Coronation Oath Act 1688
- Parliament of England
- Long title: An Act for Establishing the Coronation Oath.
- Citation: 1 Will. & Mar. c. 6; 1 Will. & Mar. Sess. 1. c. 6;
- Territorial extent: England and Wales

Dates
- Royal assent: 9 April 1689
- Commencement: 13 February 1689

Other legislation
- Amended by: Statute Law Revision Act 1888; Statute Law Revision Act 1948;
- Relates to: Oaths of Allegiance and Supremacy Act 1688; Oaths Act 1688; Act of Settlement 1701; Accession Declaration Act 1910;

Status: Amended

Text of statute as originally enacted

Revised text of statute as amended

Text of the Coronation Oath Act 1688 as in force today (including any amendments) within the United Kingdom, from legislation.gov.uk.

= Coronation Oath Act 1688 =

Act of the Parliament of England

The Coronation Oath Act 1688 (1 Will. & Mar. c. 6) is an act of the Parliament of England. It was passed in 1689.

The preamble noted that "by the Law and Ancient Usage of this Realm" the monarchs of England had taken a solemn oath at their coronation to maintain the statute laws and customs of the country and of its inhabitants, but the text of this oath had become partly meaningless over time, "framed in doubtful Words and Expressions with relation to ancient Laws and Constitutions at this time unknown". It established a single uniform oath to be taken by future monarchs at their coronation, and also established that this oath was to be taken by William III and Mary II when they were crowned.

The oath was fundamentally different from the traditional coronation oath which recognized laws as being the grant of the king whereas the act's oath sought to bind the king to rule according to the law agreed in Parliament. At the forefront of the oath, then, is the distillation of the core principle of the Glorious Revolution of 1688, namely an assertion of the constitutional supremacy of Parliament, a principle that remains the basis of public law in the United Kingdom.

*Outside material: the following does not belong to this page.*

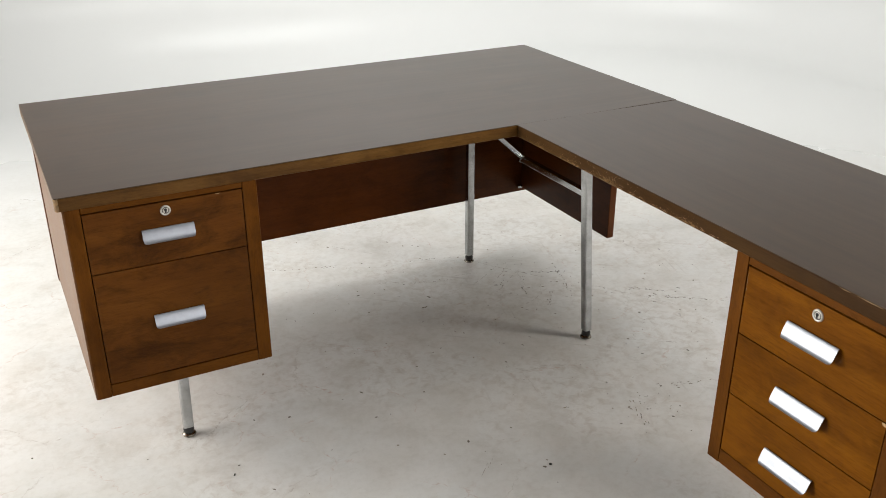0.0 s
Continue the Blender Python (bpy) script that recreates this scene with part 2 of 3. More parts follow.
def studio_paint(name, clean, rough):
    """White studio paint, clean on the walls, darker and stained on the floor near the desk."""
    mat, tree, shader = nodes_of(name)
    where = tree.nodes.new("ShaderNodeNewGeometry").outputs["Position"]
    near_floor = distance_fade(tree, (-1.2, -2.2, 0.0), 3.4, 5.3)
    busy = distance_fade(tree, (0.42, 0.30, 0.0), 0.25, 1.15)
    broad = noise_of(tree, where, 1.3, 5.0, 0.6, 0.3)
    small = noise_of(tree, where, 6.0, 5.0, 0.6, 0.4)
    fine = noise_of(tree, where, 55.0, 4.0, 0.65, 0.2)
    # base tone of the near floor, below the clean wall tone
    floor_tone = ramp(tree, broad, ((0.35, (0.645, 0.642, 0.625)), (0.65, (0.70, 0.697, 0.683))))
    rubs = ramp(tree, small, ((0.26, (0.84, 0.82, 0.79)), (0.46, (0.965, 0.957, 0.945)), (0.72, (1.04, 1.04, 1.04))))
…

The oath was shorter than the one used in 1660, removing a number of awkward phrases and references to past monarchs; a significant alteration was the explicit inclusion of an oath to maintain "the true Profession of the Gospel and the Protestant Reformed Religion Established by Law", rather than the somewhat more vague promise to "Protect and Defend the Bishops and Churches under [my] Government."

Section 2 of the Act of Settlement 1701 (12 & 13 Will. 3. c. 2) reiterated the requirement to take the oath.

== Subsequent developments ==
As of 2025, the act mostly remains in force.

Section 4, from "bee it" to "enacted that" was repealed by section 1(1) of, and part I of the schedule to, the Statute Law Revision Act 1888 (51 & 52 Vict. c. 3). The Scottish Claim of Right Act 1689 says that the monarch cannot "exercise the regal power until he or she swear the Coronation Oath."